Creating engaging opportunities for students to show what they know provides teachers with rich information about student understanding of a selected content standard. This information can then be used to make more informed decisions in order to move students forward or provide necessary interventions.

Want to know more about using formative assessments in the classroom? Check out my Summer PD video series!

* Adapted from Lead4ward

**Sound Off!** Which strategy do you think would provide you with the most useful student information? Respond in the comments section below.

Vishna Patel says

Dear Shametria,

I am a huge fan of your strategy #5 Who’s Correct? This is a great activity that allows students to meet common core practice standard number 3 where students are able to construct viable arguments and critique the reasoning of others. Presenting this question is a great low floor, high ceiling task. All students can contribute to the conversation about who they agree or disagree with, and then students are able to take it to a higher level of thinking by correcting the mistakes or supporting their arguments. What are some ways to have students converse using mathematical language during this activity and have them take lead of the conversation with their thoughts ?

Thank you,

Pre-service Teacher Vishna

shametriaroutt@gmail.com says

Hello! I agree with you! This is a great way to help students practice critiquing the thinking of others.

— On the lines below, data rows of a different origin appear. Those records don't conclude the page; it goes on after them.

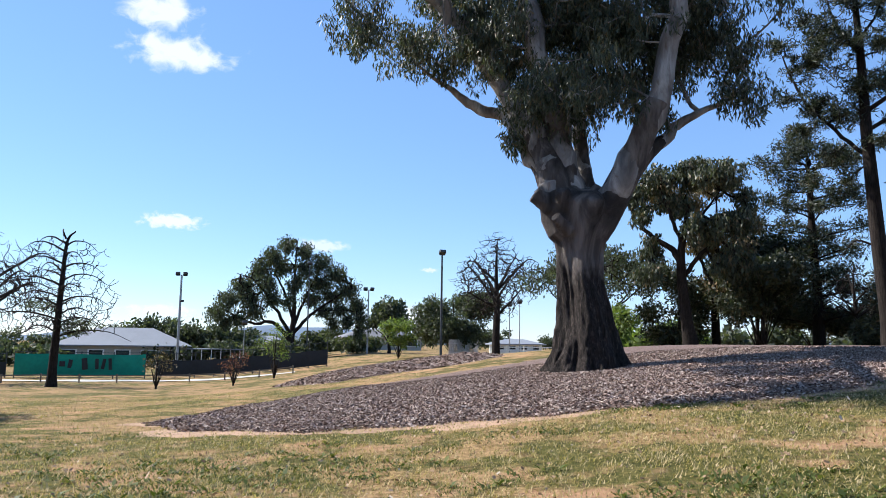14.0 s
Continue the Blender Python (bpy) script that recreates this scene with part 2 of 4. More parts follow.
def tube(pts, radii, sides=6, lumps=0.0, seed=0, base=0):
    """Vertices and quads of a tapered tube along pts; base is added to the indices."""
    p = np.asarray(pts, float)
    r = np.asarray(radii, float)
    d = np.gradient(p, axis=0)
    d /= np.linalg.norm(d, axis=1)[:, None] + 1e-9
    ref = np.where(np.abs(d[:, 2:3]) > 0.9, np.array([[1.0, 0, 0]]), np.array([[0, 0, 1.0]]))
    if abs(d[:, 2]).mean() > 0.6:
        ref[:] = (1.0, 0, 0)
    else:
        ref[:] = (0, 0, 1.0)
    a = np.cross(d, ref)
    a /= np.linalg.norm(a, axis=1)[:, None] + 1e-9
    b = np.cross(d, a)
    th = np.arange(sides) * 2 * np.pi / sides
    rr = r[:, None] * np.ones(sides)
    if lumps:
        rng = np.random.RandomState(seed)
        ph = rng.rand(4) * 6.3
        s = np.linspace(0, 1, len(p))[:, None]
        rr = rr * (1 + lumps * (0.5 * np.sin(3 * th + ph[0] + 2 * s) + 0.35 * np.sin(5 * th + ph[1] - 3 * s) + 0.3 * np.sin(9 * s * 3 + ph[2] + th)))
    v = p[:, None] + rr[:, :, None] * (np.cos(th)[None, :, None] * a[:, None] + np.sin(th)[None, :, None] * b[:, None])
    n = len(p)
    i = np.arange(n - 1)[:, None] * sides + np.arange(sides)[None]
    j = np.arange(n - 1)[:, None] * sides + (np.arange(sides)[None] + 1) % sides
    f = np.stack([i, i + sides, j + sides, j], -1).reshape(-1, 4)
    return v.reshape(-1, 3), f + base


def smooth_line(pts, n):
    """n points on a Catmull-Rom curve through pts (any number of columns)."""
    p = np.asarray(pts, float)
    q = np.vstack([2 * p[0] - p[1], p, 2 * p[-1] - p[-2]])
    t = np.linspace(0, len(p) - 1 - 1e-6, n)
    k = t.astype(int)
    u = (t - k)[:, None]
    a, b, c, d = q[k], q[k + 1], q[k + 2], q[k + 3]
    return 0.5 * (2 * b + (c - a) * u + (2 * a - 5 * b + 4 * c - d) * u**2 + (3 * b - a - 3 * c + d) * u**3)


def leaf_mesh(name, centres, per, spread, size, mat, rng, style="spray", ratio=0.35, flat=0.8):
    """A crown of single leaves, each a folded rhombus, strewn about the centres."""
    c = np.repeat(np.asarray(centres, float), per, axis=0)
    n = len(c)
    off = rng.normal(size=(n, 3)) * spread
    far = np.linalg.norm(off, axis=1)[:, None] / (1.35 * spread)
    off = off / np.maximum(far, 1.0)
    off[:, 2] *= flat
    if style == "hang":
        off[:, 2] = -np.abs(off[:, 2]) * 2.0 + 0.6 * spread
    c = c + off
    d = rng.normal(size=(n, 3))
    if style == "hang":
        d = d * 0.42 + np.array([0, 0, -1.0])
    elif style == "needle":
        d = d + np.array([0, 0, 0.5])
    d /= np.linalg.norm(d, axis=1)[:, None]
    w = np.cross(d, rng.normal(size=(n, 3)))
    w /= np.linalg.norm(w, axis=1)[:, None] + 1e-9
    nn = np.cross(d, w)
    ln = size * (0.6 + 0.8 * rng.rand(n))[:, None]
    v = np.stack([c, c + d * ln * 0.45 + w * ln * ratio * 0.5 + nn * ln * 0.06, c + d * ln - nn * ln * 0.05,
                  c + d * ln * 0.45 - w * ln * ratio * 0.5 + nn * ln * 0.06], 1).reshape(-1, 3)
    return mesh_from(name, v, np.arange(4 * n).reshape(-1, 4), mat)


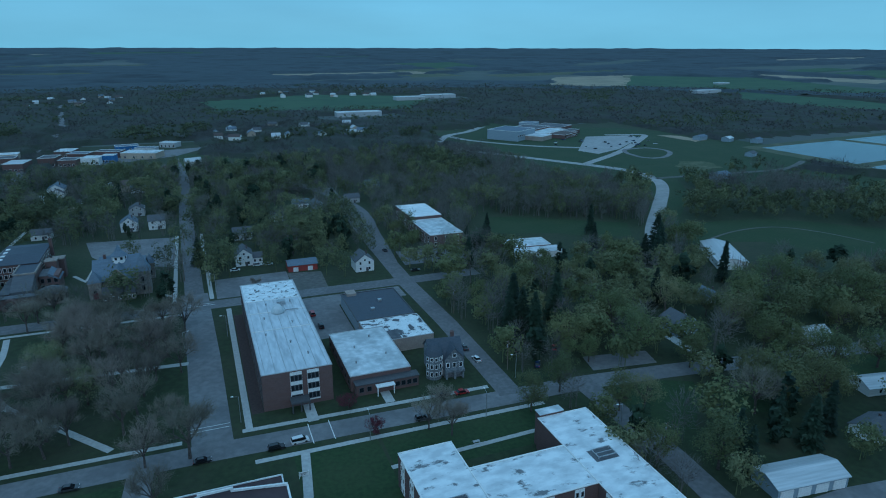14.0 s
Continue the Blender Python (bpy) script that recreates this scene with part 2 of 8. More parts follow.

In terms of having students participate in math talk, each response can be assigned a corner of the room and students can go to the corner of the solution they chose and discuss why they selected that response. As an alternative, you can assign students to a particular corner and have them debate whether the response is correct or not. If the response is incorrect, students can discuss what went wrong and decide on the best way to help the person correct their thinking or their work.